• _Goal of the exercise_
Begin at the line containing "what is given" in the entries below and end at the line containing "made[o].parent = made.get(o.parent, o.parent)"; transcribe that range exactly and nothing outside it.

• _Data to use_
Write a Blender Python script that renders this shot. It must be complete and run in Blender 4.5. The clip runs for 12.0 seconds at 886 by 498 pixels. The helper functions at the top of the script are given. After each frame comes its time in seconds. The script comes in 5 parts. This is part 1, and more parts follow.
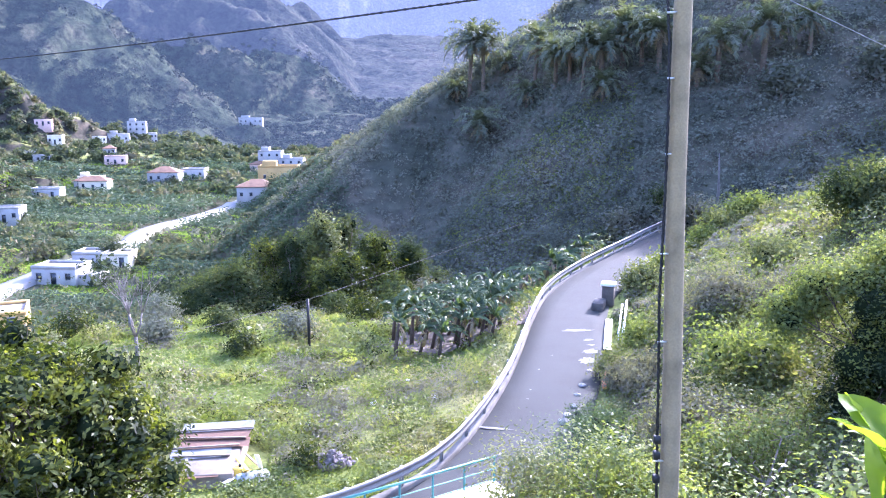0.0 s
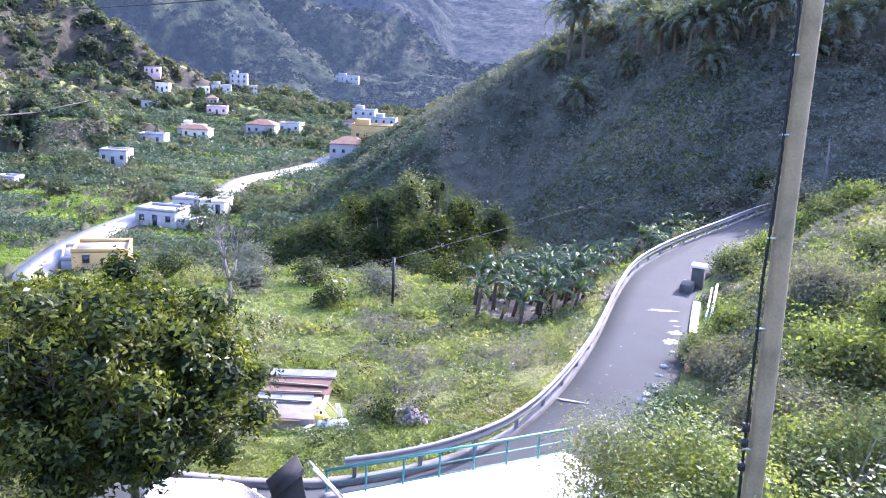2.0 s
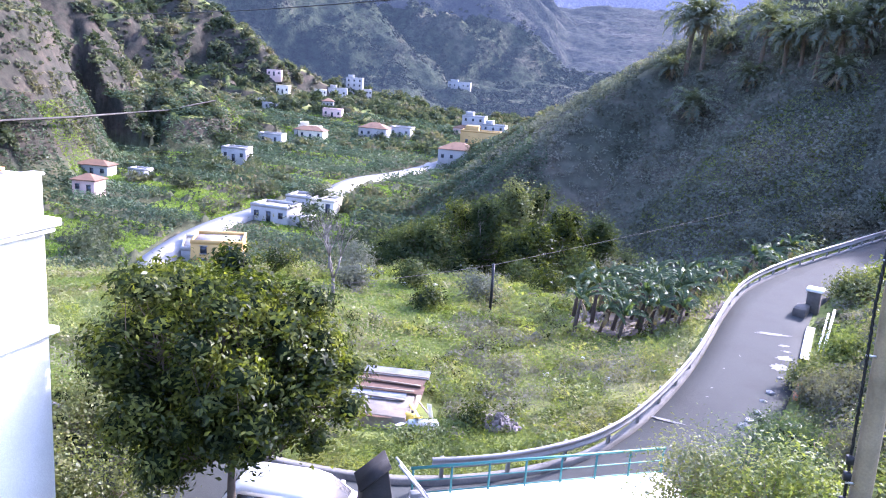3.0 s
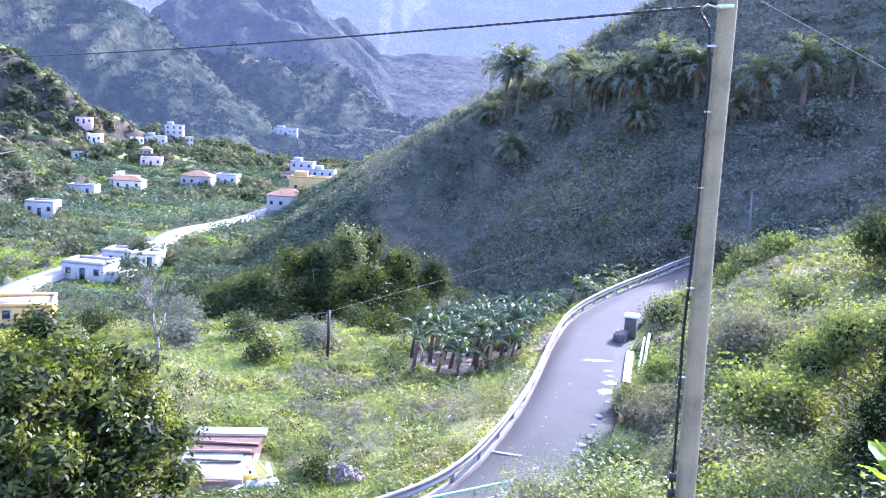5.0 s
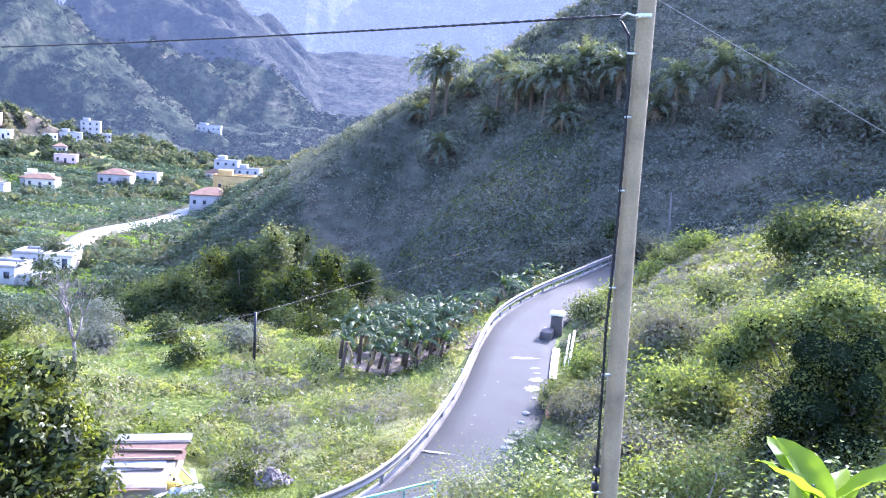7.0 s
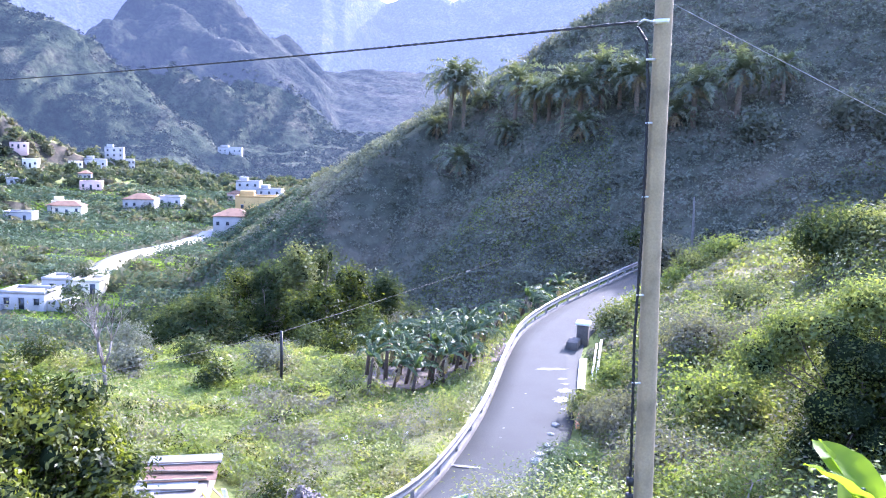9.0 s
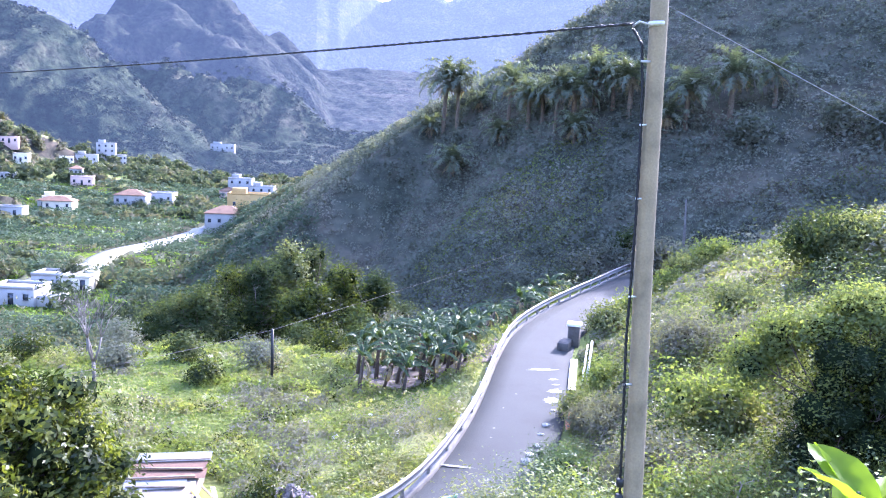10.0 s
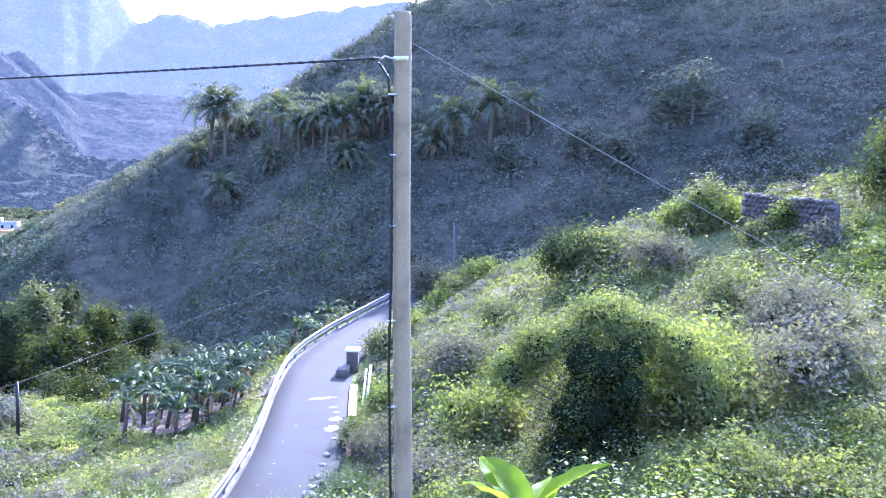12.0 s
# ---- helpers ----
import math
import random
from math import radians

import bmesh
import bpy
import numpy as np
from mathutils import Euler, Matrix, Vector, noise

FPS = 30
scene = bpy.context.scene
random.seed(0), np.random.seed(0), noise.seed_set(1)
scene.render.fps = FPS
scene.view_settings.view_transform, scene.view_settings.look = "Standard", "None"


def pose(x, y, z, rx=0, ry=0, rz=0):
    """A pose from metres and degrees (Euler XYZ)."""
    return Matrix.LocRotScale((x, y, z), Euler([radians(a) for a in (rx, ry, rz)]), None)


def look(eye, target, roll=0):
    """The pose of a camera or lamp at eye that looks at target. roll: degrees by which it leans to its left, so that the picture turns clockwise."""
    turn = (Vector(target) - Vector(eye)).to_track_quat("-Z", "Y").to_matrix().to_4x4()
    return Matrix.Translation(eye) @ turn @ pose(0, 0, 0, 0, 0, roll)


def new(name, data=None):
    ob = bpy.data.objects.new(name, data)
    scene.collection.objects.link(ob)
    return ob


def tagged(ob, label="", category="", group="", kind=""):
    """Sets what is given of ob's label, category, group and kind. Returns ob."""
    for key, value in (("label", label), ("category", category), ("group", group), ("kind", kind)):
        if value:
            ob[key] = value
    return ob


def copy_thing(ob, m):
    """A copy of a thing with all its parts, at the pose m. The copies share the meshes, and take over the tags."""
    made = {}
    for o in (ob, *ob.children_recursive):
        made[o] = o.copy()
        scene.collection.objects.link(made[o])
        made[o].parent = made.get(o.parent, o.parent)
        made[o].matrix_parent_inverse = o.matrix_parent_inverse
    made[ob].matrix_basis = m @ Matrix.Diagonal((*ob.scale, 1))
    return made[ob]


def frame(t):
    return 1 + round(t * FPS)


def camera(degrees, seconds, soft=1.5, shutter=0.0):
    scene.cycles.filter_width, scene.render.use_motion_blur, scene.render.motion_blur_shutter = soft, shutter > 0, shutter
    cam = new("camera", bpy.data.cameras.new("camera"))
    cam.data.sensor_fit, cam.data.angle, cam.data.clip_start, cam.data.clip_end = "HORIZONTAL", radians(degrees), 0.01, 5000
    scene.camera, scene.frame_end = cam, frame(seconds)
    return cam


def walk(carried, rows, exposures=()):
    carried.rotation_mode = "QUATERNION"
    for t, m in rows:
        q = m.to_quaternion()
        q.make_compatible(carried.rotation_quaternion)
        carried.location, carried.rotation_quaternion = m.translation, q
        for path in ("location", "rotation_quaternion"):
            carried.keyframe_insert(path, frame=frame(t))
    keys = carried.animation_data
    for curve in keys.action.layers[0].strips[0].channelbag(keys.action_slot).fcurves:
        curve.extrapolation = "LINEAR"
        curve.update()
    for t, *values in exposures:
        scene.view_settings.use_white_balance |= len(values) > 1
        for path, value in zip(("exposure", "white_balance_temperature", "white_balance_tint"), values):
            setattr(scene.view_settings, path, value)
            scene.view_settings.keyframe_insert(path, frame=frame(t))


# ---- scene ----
cam = camera(60.22, 12.0, soft=1.1, shutter=0.0)
PATH = [
    (0.0, pose(0.005, 0.015, 11.996, 79.99, -0.03, 0.00)),
    (0.5, pose(-0.001, 0.010, 11.986, 79.49, -0.13, 1.71)),
    (1.0, pose(-0.076, -0.030, 12.076, 78.51, 0.72, 2.33)),
    (1.5, pose(0.047, 0.053, 12.018, 78.97, -0.95, 2.55)),
    (2.0, pose(-0.167, -0.031, 11.975, 77.29, -2.88, 6.96)),
    (2.5, pose(-0.137, 0.068, 11.928, 77.17, -4.85, 16.76)),
    (3.0, pose(-0.017, -0.059, 11.931, 77.33, -4.10, 15.17)),
    (3.2, pose(-0.027, -0.061, 11.976, 77.80, -2.99, 13.45)),
    (4.8, pose(-0.026, -0.015, 11.982, 81.50, -3.41, 4.16)),
    (5.0, pose(0.004, 0.040, 11.976, 81.42, -3.43, 2.44)),
    (5.5, pose(0.019, 0.015, 11.999, 81.64, -3.34, -0.70)),
    (6.0, pose(0.009, 0.064, 12.001, 81.46, -3.64, -1.81)),
    (6.5, pose(-0.025, -0.084, 11.992, 80.61, -3.41, -1.30)),
    (7.0, pose(0.007, -0.012, 12.017, 81.71, -3.93, -2.90)),
    (7.5, pose(0.002, -0.029, 12.017, 82.48, -3.15, -1.28)),
    (9.3, pose(-0.021, 0.004, 12.005, 82.65, -1.77, -1.57)),
    (9.5, pose(-0.011, 0.039, 11.995, 82.55, -1.97, -1.49)),
    (10.0, pose(-0.031, 0.004, 12.006, 82.64, -2.53, -2.02)),
    (10.5, pose(-0.032, 0.003, 11.993, 82.36, -2.55, -1.31)),
    (11.0, pose(-0.012, 0.046, 11.999, 82.20, -3.04, -2.31)),
    (11.5, pose(0.101, 0.111, 12.012, 83.28, -1.98, -5.09)),
    (12.0, pose(0.216, -0.093, 12.063, 85.20, -1.55, -18.70)),
]
EXPOSURES = [(0.0, 3.16, 5250, 36), (1.5, 3.12, 5300, 36), (2.3, 2.86, 5400, 35), (3.2, 2.86, 5400, 35), (4.8, 3.24, 5180, 36), (7.0, 3.30, 5250, 34), (10.8, 3.28, 5180, 34), (12.0, 3.32, 4880, 37)]
walk(cam, PATH, EXPOSURES)

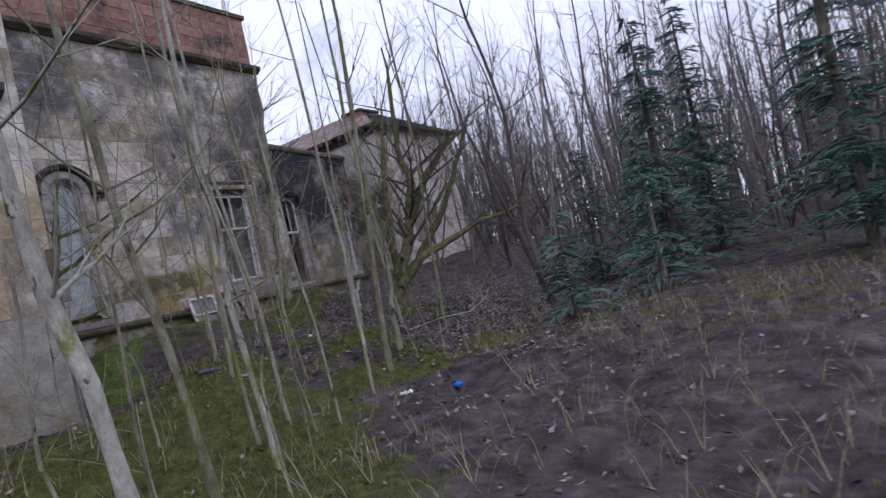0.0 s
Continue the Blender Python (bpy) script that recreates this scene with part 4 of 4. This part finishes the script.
# the mossy tree in the corner of the wing, with its kinked trunk and long arm
cz = ground_z(-1.47, -1.45)
corner = tree("corner_tree", "crooked moss-covered tree with long bare arms in the corner", [(-1.47, -1.45, cz - 0.1), (-1.42, -1.50, 0.30), (-1.28, -1.75, 0.75), (-1.26, -1.80, 1.12), (-1.50, -1.75, 1.45), (-1.47, -1.70, 2.1), (-1.32, -1.65, 2.9), (-1.25, -1.6, 4.2)],
     [0.105, 0.075, 0.066, 0.07, 0.068, 0.06, 0.052, 0.03], M_BARK_GREEN, 3, branches=6, first=0.78, blen=0.9, limb_twigs=5, twig_mat=M_BARK_DARK, limbs=[
         ([(-1.3, -1.8, 1.18), (-1.0, -1.95, 1.35), (-0.55, -2.1, 1.72), (0.05, -2.3, 2.05), (0.45, -2.4, 2.35)], [0.036, 0.026, 0.02, 0.012, 0.005]),
         ([(-1.3, -1.8, 1.15), (-1.15, -1.85, 1.55), (-1.12, -1.9, 1.9), (-1.0, -1.9, 2.5)], [0.05, 0.045, 0.035, 0.015]),
         ([(-1.13, -1.9, 1.72), (-0.7, -2.0, 1.85), (-0.2, -2.1, 2.12), (0.3, -2.2, 2.5)], [0.028, 0.02, 0.014, 0.005]),
         ([(-1.42, -1.5, 0.70), (-1.15, -1.65, 0.60), (-0.85, -1.75, 0.62), (-0.62, -1.8, 0.57)], [0.03, 0.026, 0.022, 0.005]),
         ([(-0.92, -1.74, 0.62), (-0.82, -1.77, 0.67), (-0.74, -1.79, 0.69), (-0.66, -1.80, 0.74)], [0.022, 0.019, 0.012, 0.004]),
         ([(-1.45, -1.48, 0.0), (-1.55, -1.7, 0.15), (-1.7, -1.9, 0.45), (-1.85, -2.0, 0.55)], [0.03, 0.02, 0.012, 0.004]),
         ([(-1.40, -1.5, 0.35), (-1.25, -1.55, 0.05), (-1.2, -1.6, -0.05), (-1.45, -1.6, -0.1)], [0.04, 0.035, 0.035, 0.04])])
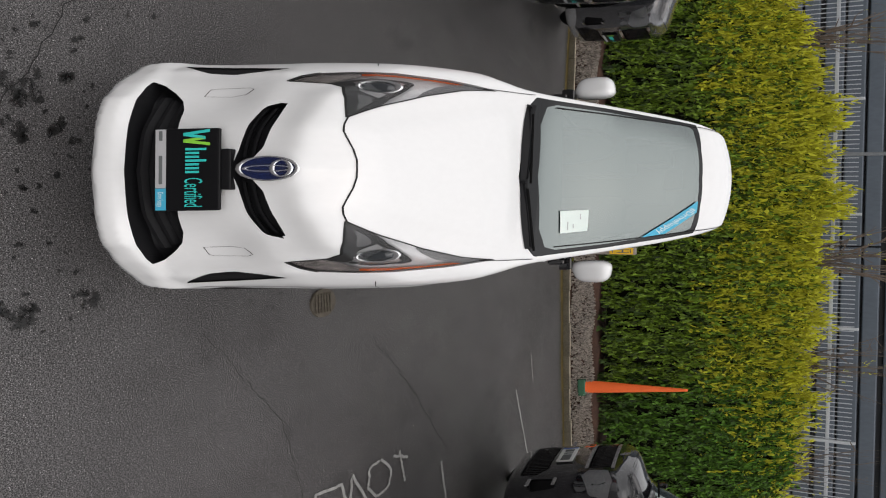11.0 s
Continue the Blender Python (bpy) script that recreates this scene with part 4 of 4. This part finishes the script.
    part("window_sheet", (note, [[0, 1, 2, 3]]), PAPER, car)
    if o["board"]:
        q = np.array([(x, y, top(np.array([abs(x)]), np.array([y]))[0] + 0.004) for x, y in ((0.57, 1.75), (0.53, 2.05), (0.25, 2.33), (0.12, 2.30))])
        part("window_banner", (q, [[0, 1, 2, 3]]), CYAN, car)
    part("cabin_floor", join(box(-0.7, 0.7, 1.3, 3.9, 0.4, 0.44), box(-0.65, 0.65, 1.25, 1.6, 0.5, hood + 0.02), box(-0.55, 0.55, 3.7, 3.75, 0.44, roof - 0.3)), CABIN, car)
    for x in (-0.36, 0.36):
        seat = part("seat", box(x - 0.24, x + 0.24, 2.7, 2.85, 0.5, hood + 0.18, 0.05), SEAT, car, "", True)
        part("headrest", box(x - 0.12, x + 0.12, 2.76, 2.84, hood + 0.19, hood + 0.36, 0.04), SEAT, seat, "", True)
    for y in (0.86, 3.45):
        for s in (-1, 1):
            wheel(car, s * (half - 0.035), y, s, 0.34, 0.225, o["spokes"], 0.22, o["dark"])
    TURN[0] = lambda v: v
    return car


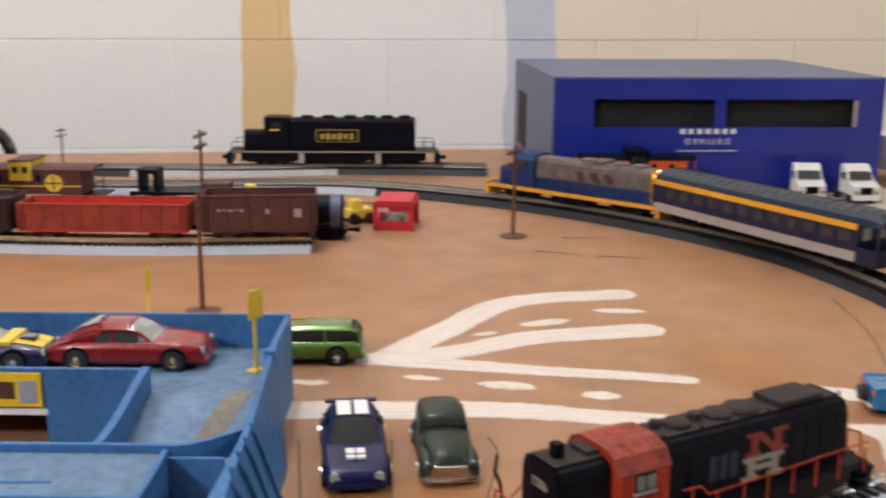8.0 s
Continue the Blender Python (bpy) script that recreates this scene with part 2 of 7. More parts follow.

• _Written answer_
    """Sets what is given of ob's label, category, group and kind. Returns ob."""
    for key, value in (("label", label), ("category", category), ("group", group), ("kind", kind)):
        if value:
            ob[key] = value
    return ob


def copy_thing(ob, m):
    """A copy of a thing with all its parts, at the pose m. The copies share the meshes, and take over the tags."""
    made = {}
    for o in (ob, *ob.children_recursive):
        made[o] = o.copy()
        scene.collection.objects.link(made[o])
        made[o].parent = made.get(o.parent, o.parent)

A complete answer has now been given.